By non-lawyers, who do you mean?  File clerks?  Those Congresspersons who
happen not to be lawyers?  Janitors?  Who?

> The Constitution itself provides for the
> common defense, so why have something cluttering up
> the bill of rights if it's redundant and it only
> serves to let the gun toting wackos have their way
> sometimes?

My best attempt to understand the 2nd Amendment, oddly worded as it is,
comes down to this:

When the Constitution was being ratified, lots of states were terrified
that if the federal goverment were allowed both to control the militias
and to raise a full-blown army, then that would give the Congress and the
Executive the power to tyrranize the states.  The Federalists argued that,
no, there are sufficient checks and balances built into the militia system
itself to prevent the feds from ever using a mass militia to tyrranize the
states, but the anti-Federalists didn't buy the argument.

Therefore, as a concession to the anti-Federalist-leaning states (i.e.
anti-Constitution states, in this context), the 2nd Amendment was added to
the Bill of Rights to prevent the federal goverment from ever unilaterally
passing a law that would disarm the state militias.

It's my theory that, in accordance with a longstanding tradtion where
touchy political compromises are concerned, our dear founders crafted some
waffly language designed to prevent the federal govt from disallowing a
state's right and ability to raise a militia without actually granting any
state the right to independently raise and arm a militia.

> as is discounting the opinion of all of the people who
> make it their profession to interpret those crusty old
> documents laying around in DC.  people who seek the
> truth without a political agenda.

Who the heck are all these legal experts in DC who have no political
agenda?  And while I don't much like the current makeup of the Supreme
Court, why can't they be considered as impartial as it's possible to get,
us being fallible frail humans and all?  After all, their jobs don't
depend on lobbyists' money or the continued approval of the president or
Congress....
 
> <sweeping statement backpedal mode ON>
> 
> heh, well who else but lawyers with an agenda* and
> people who don't like guns, after looking at the
> second amendment and the rest of the bill of rights
> say that it doesn't guarantee a freedom of the people?
>  it's so simple.  

Because, as an instance of English grammar, the 2nd Amendement is an
abomination against clarity of thought.

I actually agree with you somewhat about the portentious comma that
matters so much to Dan.  Comma or no comma, I can't see how that sentence
can be read in any other way except with the central meaning being that
"the people's right...shall not be infringed."  There is no other
subject-verb combination that can be the heart of the sentence.
 
I'd argue, however, that one can't simply ignore the other words, either.
The question in my mind is how and to what degree do they circumscribe the
right being granted.  This is a question that goes beyond grammar and can
only be answered by referring to context and history, which is what I
think all those Supreme Court decisions Dan cited try to do.  After all,
the second Amendement does NOT begin, "The right of armed self defense,
being essential to the liberty of a free individual...."

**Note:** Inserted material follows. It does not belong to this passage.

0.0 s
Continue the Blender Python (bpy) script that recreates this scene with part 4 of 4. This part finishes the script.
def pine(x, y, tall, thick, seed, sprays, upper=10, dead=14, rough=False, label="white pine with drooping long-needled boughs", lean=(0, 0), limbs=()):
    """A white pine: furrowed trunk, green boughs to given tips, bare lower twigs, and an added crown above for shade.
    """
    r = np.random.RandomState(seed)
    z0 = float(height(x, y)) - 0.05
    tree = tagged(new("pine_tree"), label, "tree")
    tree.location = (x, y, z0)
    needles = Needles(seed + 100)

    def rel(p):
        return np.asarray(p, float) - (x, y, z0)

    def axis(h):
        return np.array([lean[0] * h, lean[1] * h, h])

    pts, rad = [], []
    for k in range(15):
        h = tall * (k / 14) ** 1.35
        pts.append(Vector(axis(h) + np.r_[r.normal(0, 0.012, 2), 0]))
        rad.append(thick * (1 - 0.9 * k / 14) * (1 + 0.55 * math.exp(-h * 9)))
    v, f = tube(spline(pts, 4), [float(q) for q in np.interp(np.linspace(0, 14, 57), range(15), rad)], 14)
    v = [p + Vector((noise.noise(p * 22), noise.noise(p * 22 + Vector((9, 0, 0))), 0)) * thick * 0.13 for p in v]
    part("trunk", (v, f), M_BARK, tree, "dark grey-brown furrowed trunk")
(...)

That context and legal history is important to what a law means, and is
why we have a Supreme Court made of lawyers, not grammarians.

As for why no significant legislative faction has attempted to repeal the
2nd Amendment, the answer is simple--because it's too risky.  Too many
people are in love with the popular perception of the amendment's
meaning--that it somehow confers a nearly limitless individual right to
own and use weapons--for such a stance to work politically.  And nobody is
going to endanger their careers to take on a fight they can't win, not
until they figure out a way to frame the debate in a winnable fashion.

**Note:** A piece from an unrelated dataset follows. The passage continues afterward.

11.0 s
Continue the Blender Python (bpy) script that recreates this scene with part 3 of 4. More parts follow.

Likewise, the gun lobby (not that you're a member, so relax!) doesn't
want to push for a unilateral ruling of *their* interpretation of the law
because losing--and there are precedents for losing just that argument, as
Dan cited--would be a devastating loss.  Much better for them to have the
2nd Amendment as a rallying point, rather than to risk seeing its genuine
ambiguity resolved in a manner not in their own favor.

After all, on both sides they all have their own agendas to pursue which
have very little to do with how well the right to bear arms is defined.
The right to self-defense is secondary to the gun lobby's chief goal,
which is to make sure gun manufacturers can sell more and more guns.  I'm 
pretty sure they've figured out that people buy more guns if they're
nervous about some nebulously defined commie-liberal plot to take them
away.  If people were secure in their right to bear arms, they wouldn't be
able to use scare tactics to raise money & support, and people wouldn't
buy nearly as many guns because they'd be free to think, "Oh well, I can
always go get a gun later if I want too.  This month I think I'll put that
$500 in Junior's college fund instead."

Meanwhile, legislators sympathetic to gun control have a lot of other
issues to fight for as well, and most legislators prefer to pick fights
they have a chance of winning, and thus get themselves re-elected.

Because of course the real debate isn't over the 2nd Amendment as such;
it's about the proper role of violence--and potential violence--in a free
society.  As long as *that* debate is unresolved, hell, not even clearly
articulated, quibbling over the 2nd Amendment is largely academic.